Avant même de discourir sur les excès de vitesse, il faut étudier correctement la barème des vitesses sur des routes de nature différente. Trop de limite de vitesses semblent choisies au hasard de la volonté d’un fonctionnaire et ne correspondent pas à la sorte de route choisie. Quand on installe des panneaux de 70 km/h sur des routes en lacet comme sur des routes droites, le choix n’est évidemment pas valable; quand on empêche les dépassements sur une route droite d’un kilomètre, non plus, d’autant plus que je constate un permis de dépassement sur moins de 75 mètres.
Pour des routes où se font des travaux riverains, on affiche 70 km/h jour et nuit, même quand aucun employé n’y travaille, permettant ainsi aux policiers « verreux » de dispenser des billets.

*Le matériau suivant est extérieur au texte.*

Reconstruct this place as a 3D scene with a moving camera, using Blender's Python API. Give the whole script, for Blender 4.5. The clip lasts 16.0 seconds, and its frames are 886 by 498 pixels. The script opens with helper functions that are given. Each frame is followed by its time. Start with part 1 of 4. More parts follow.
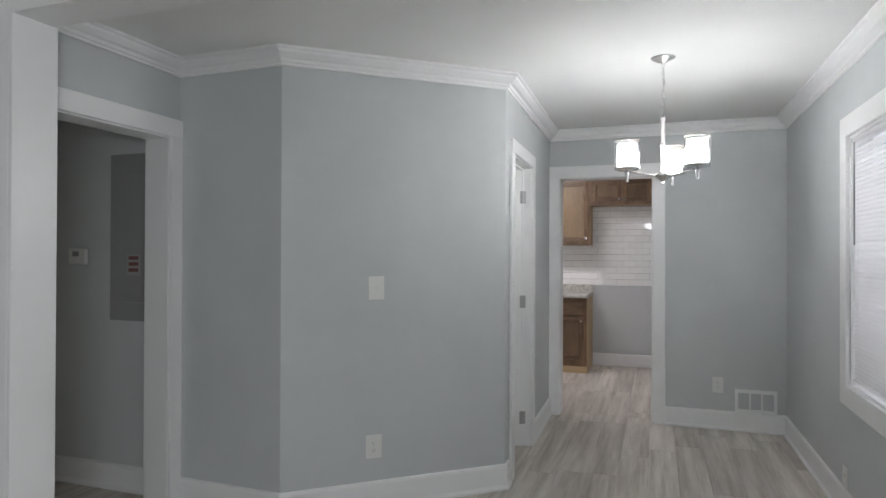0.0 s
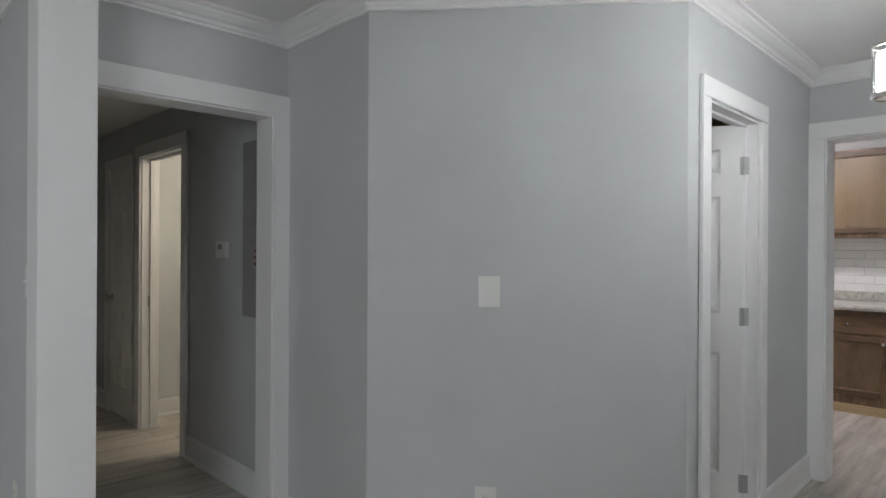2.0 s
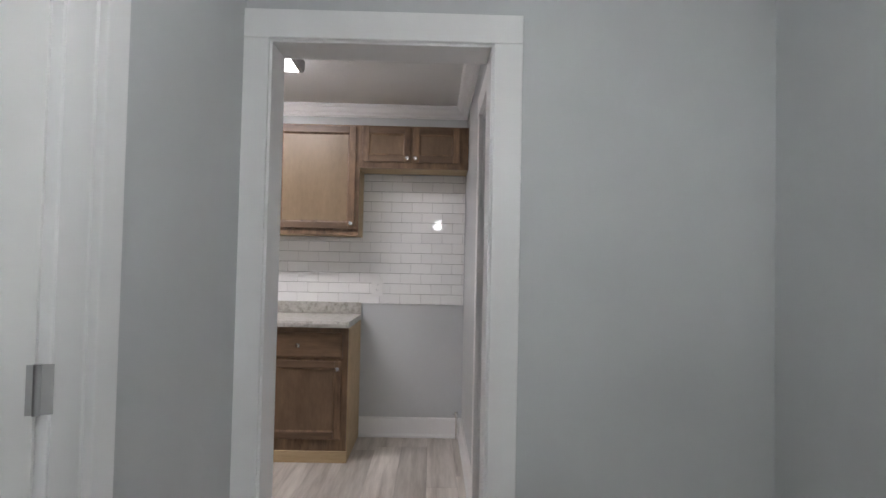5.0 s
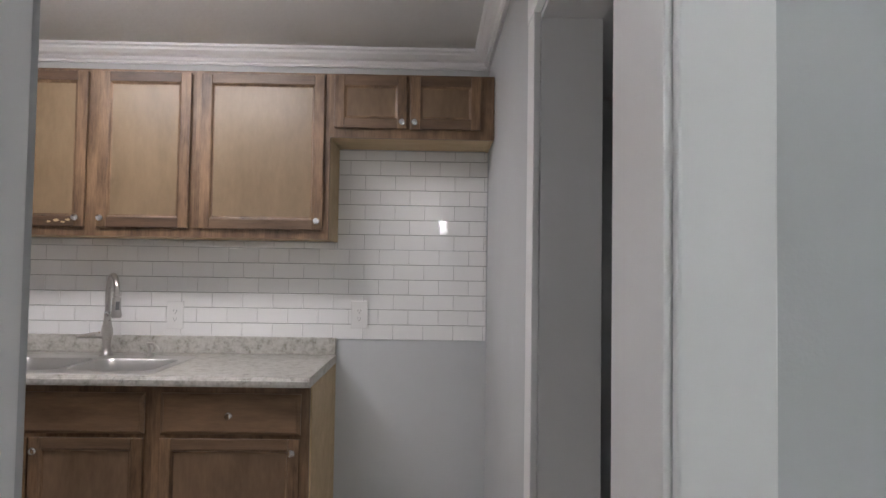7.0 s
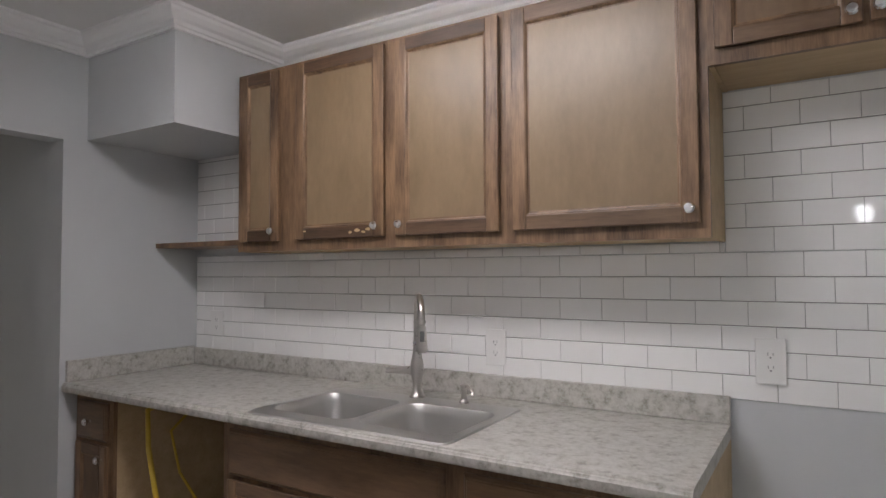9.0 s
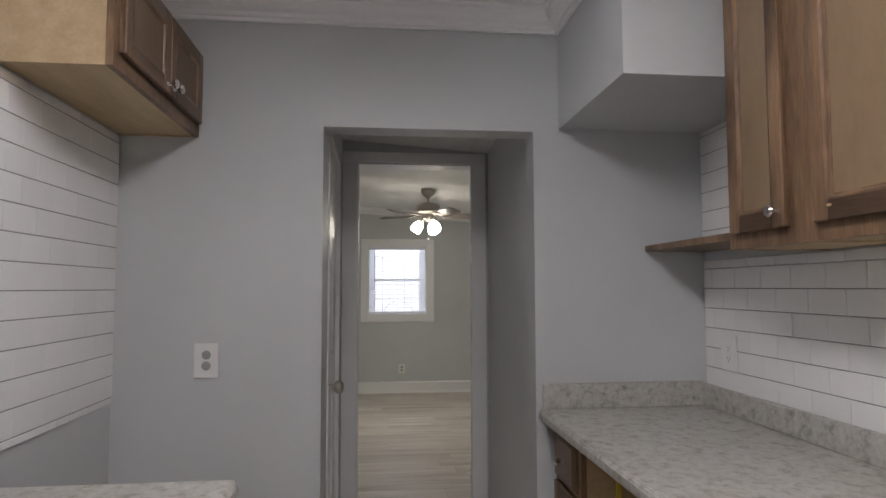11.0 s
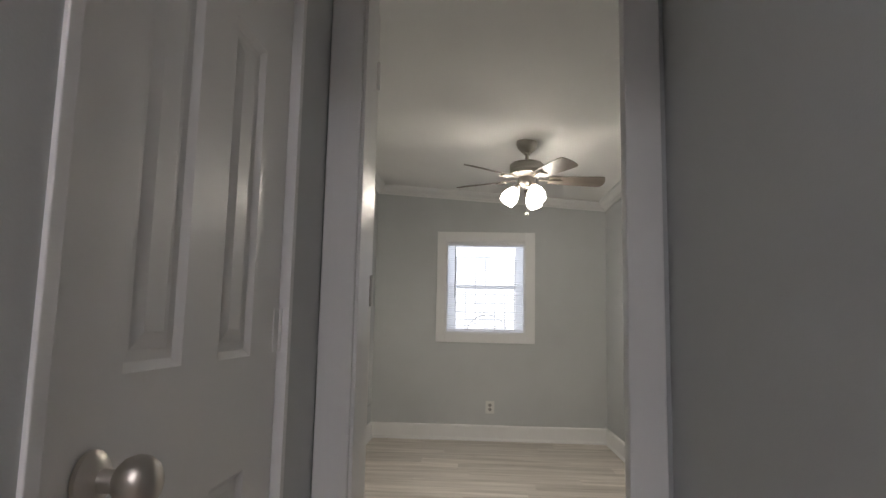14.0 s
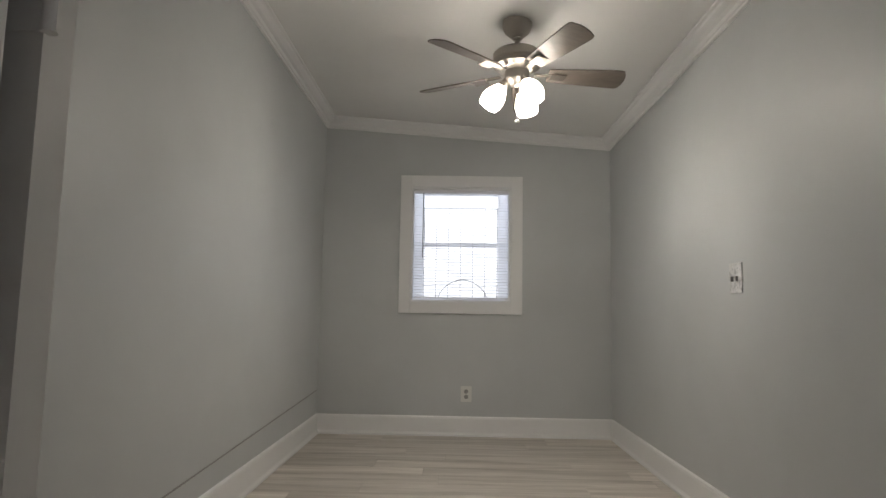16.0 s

Si on permet une vitesse de 90 km/h sur une route à double voie, pourquoi ne permet-on pas une vitesse de 100 km/h sur une route à 4 voies?

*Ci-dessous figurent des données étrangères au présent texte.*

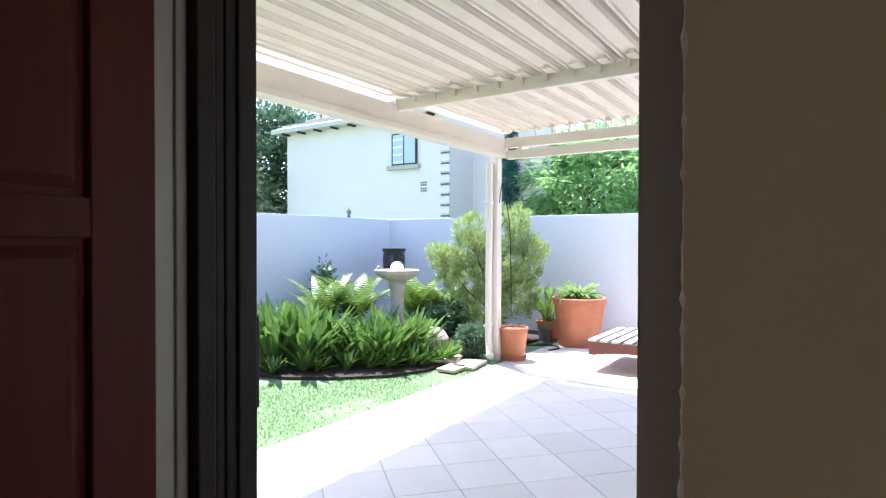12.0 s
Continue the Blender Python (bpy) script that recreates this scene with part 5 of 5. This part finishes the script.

Commençons par le commencement!
En théorie, il y a des barèmes assez précis pour déterminer les limites de vitesse. Il y a la géométrie de la route, mais aussi le nombre d’entrée sortie et la densité de piétons.
En pratique, il y a pas mal «d’interventions démocratiques» qui faussent le jeu.
Pour ce qui est des zones de travaux, l’absence de travailleur n’est pas tout. La restriction de l’espace lui-même présente un risque supplémentaire.
Ceci dit, comme je l’ai vu dans un commentaire d’un article sur les photo radar, les limites de vitesse sont affichées, donc si tu ne regardes pas les pancartes, tu n’as que toi-même à blâmer.
Très intéressant comme article.
Merci!
article interressant, dans la forme. mais qui rabâche le sempiternel discours de toutes les « sécurités routière » : la vitesse est satan. Je ferais quelques remarques, comme déjà dit la route est, en terme de santé publique, un épiphénomène. le tabac est bien plus catastrophique mais rapporte tant lui… Et en étant cynique, je dirait que des morts sur la route, il faudrait soustraire dans le bilan ceux qui leur doivent la vie (jusqu’à 3 greffés pour un mort…). Ce qui tue c’est la vitesse inadaptée (et surtout l’alcool et l’assoupissement d’ailleurs). Et en raison de paramètres physiques incontournables comme l’énergie cinétique. Mais cette vitesse tue aussi tout être humain en mouvement (en ski par exemple, ne faudrait il pas mettre des radars sur les pistes?).
Il faut plutôt voir le problème dans son ensemble : si l’on veut une sécurité maximale, on applique les solutions utilisées dans l’aérien :
Des véhicules en parfait état
des conducteurs, non en fait des pilotes avec les capacités de conduire validées et régulièrement contrôlées.
Un controle de l’utilisation des vois (traffic, densité, séparation…etc)
Des procédures rigoureuses et appliquées (clignotants…)
mais… ah c’est bête il n’y aura que très peu de personnes qui pourront conduire vraiment.
Alors socialement on part d’un autre paradigme: l’accident est inévitable et fréquent essayons d’en minimiser les conséquences ou tout du moins que le bilan soit socialement acceptable.
Et la le débat n’est plus physique ou mathématique mais humain et politique 😉
Le problème est que notre société est basée sur l’idée stupide que les gens sont fondamentalement compétent. Si ce n’est pas vrai, il faut ajouter des mécanismes de contrôle. En fait, le pilotage d’avion est extrêmement agressif en ce domaine.